Salt's plasticity is very useful... still the 250 mil year geo record (for the new mexico location) is not comparable to craton stability in billions of years. Plus as useful as salt plasticity sounds in sealing space around and encasing nuclear waste... could this also be a weakness? This makes me feel that the Onkolo site in finland built in granite bedrock (from the documentary I posted) is far superior... not counting the future society/semantics problem...


Now I'm wondering if the canadian choice of location near lake huron has to do with salt deposits. I don't remember where but I believe there are great salt deposits under the great lakes...

I got this article doesn't mentions huron I think but there is mention of canada...



> Or nearby mines in Ohio and Canada, which ship their road salt through the Great Lakes.



I'd like to post the whole article but large... Check it out great photos...

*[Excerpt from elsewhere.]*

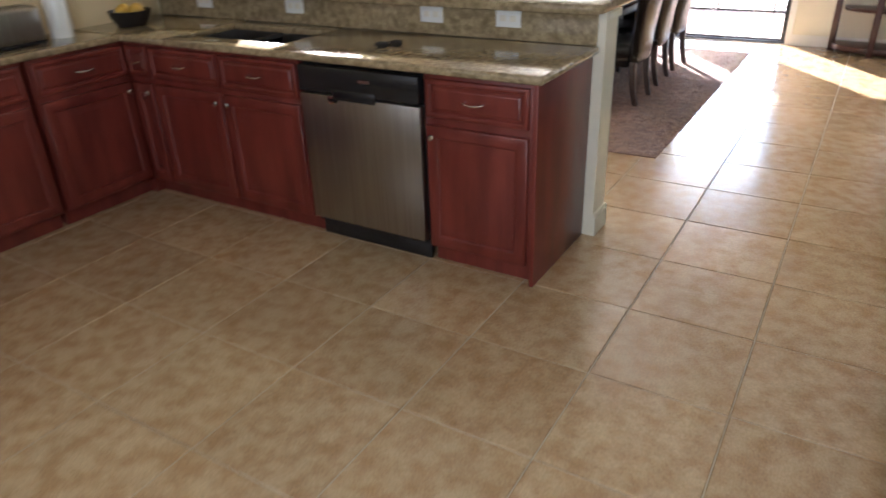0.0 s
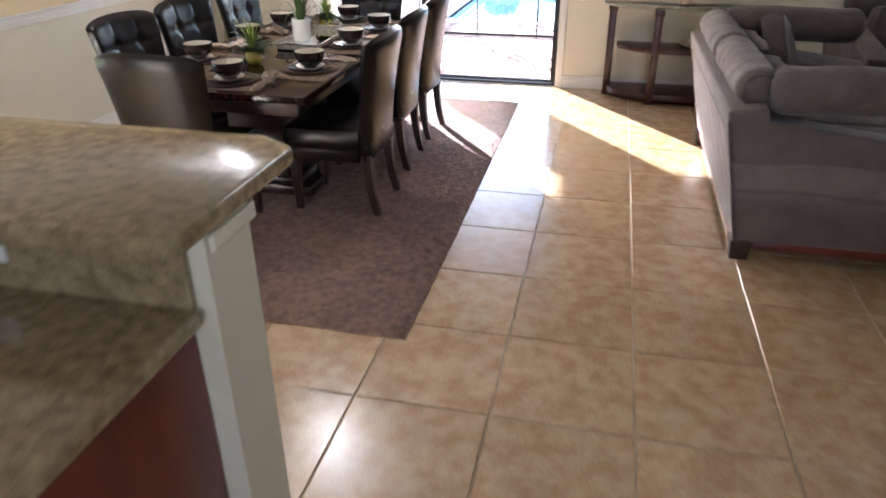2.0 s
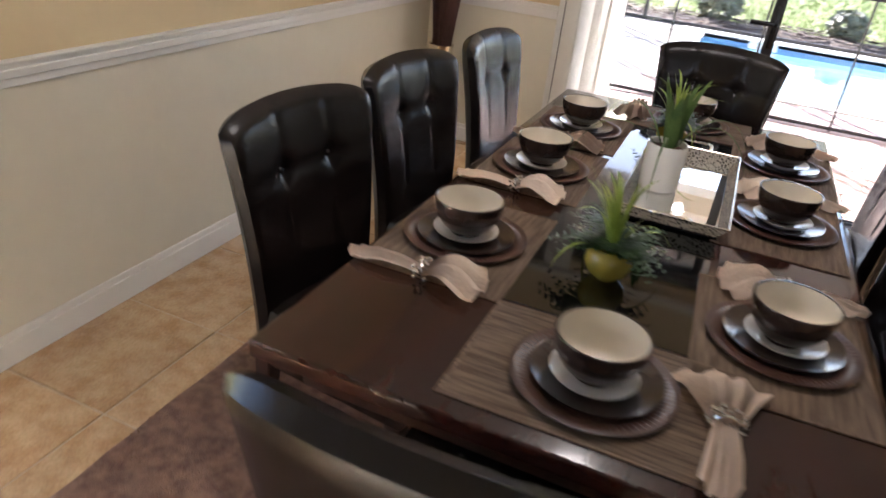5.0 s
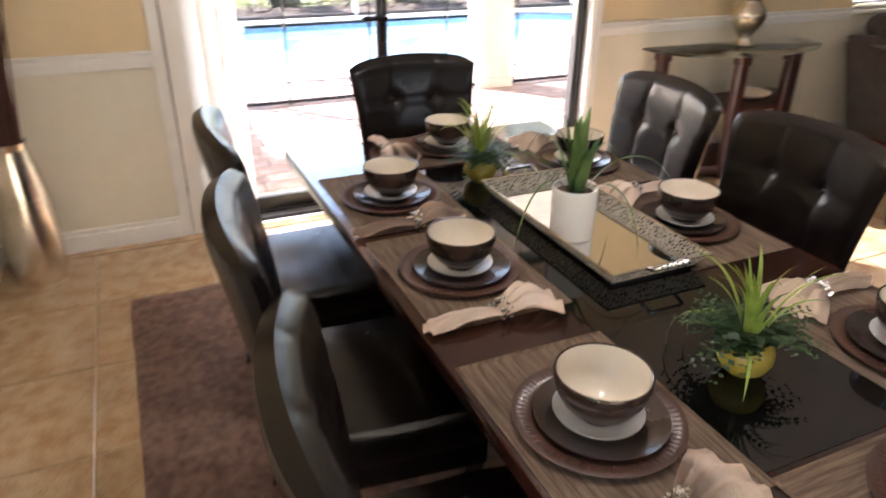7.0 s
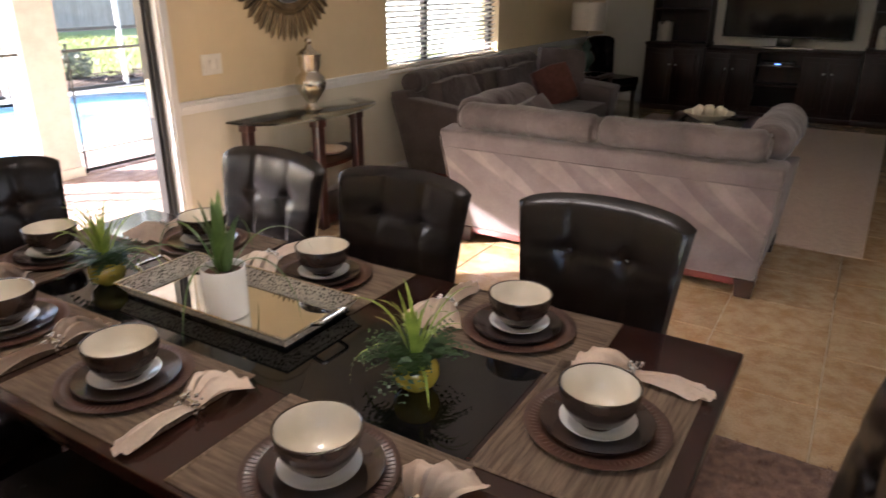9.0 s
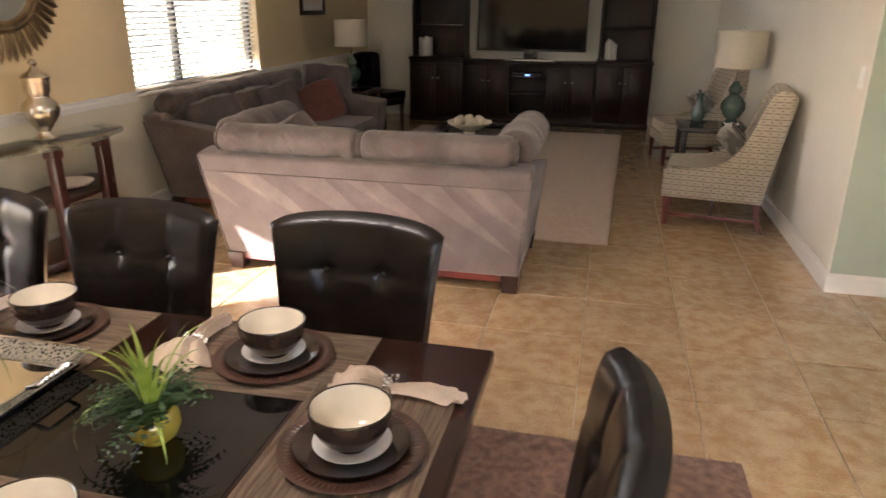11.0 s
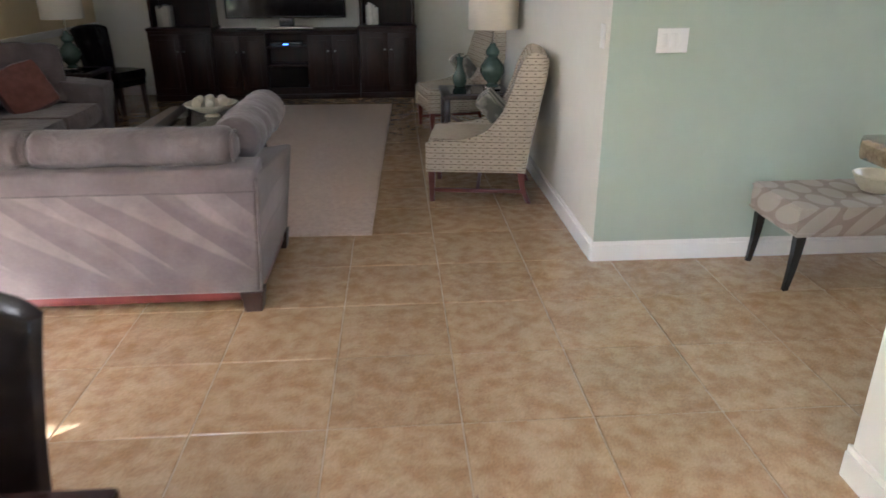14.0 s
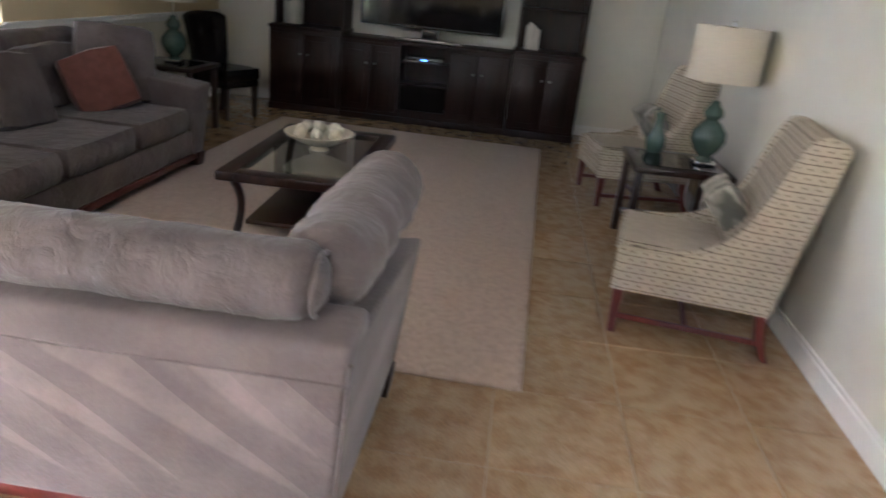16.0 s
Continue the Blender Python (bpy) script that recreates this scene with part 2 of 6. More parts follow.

http://gizmodo.com/the-incredible-urban-salt-mines-hiding-underneath-our-f-1516664767


Hmm... anyway its worth to note that encasing nuclear waster in geological salt deposits has already been problematic. For the New Mexico WIPP site there was a radiation leak already back in February of 2014...due to a ceiling collapse, a suggested theory...




> On February 15, 2014, authorities ordered workers to shelter in place at the facility after air monitors had detected unusually high radiation levels at 11:30pm the previous day. None of the facility's 139 workers were underground at the time of the incident[15][16] Later, trace amounts of airborne radiation consisting of americium and plutonium particles were discovered above ground, a half mile from the facility.[



Humans might just be outmatched in the long term simply by the inherent danger of nuclear waste. 

Can you ever know if you have taken enough precautions?


----------



## Sip (May 13, 2015)

No, no you can't. All it takes is one 100yr eathquake, one incorrect mathematical equation, one unaccounted for variable and you've poluted the largest freshwater lakes in the world so thoroughly that they are useful for nothing ever again. Fuck that.


----------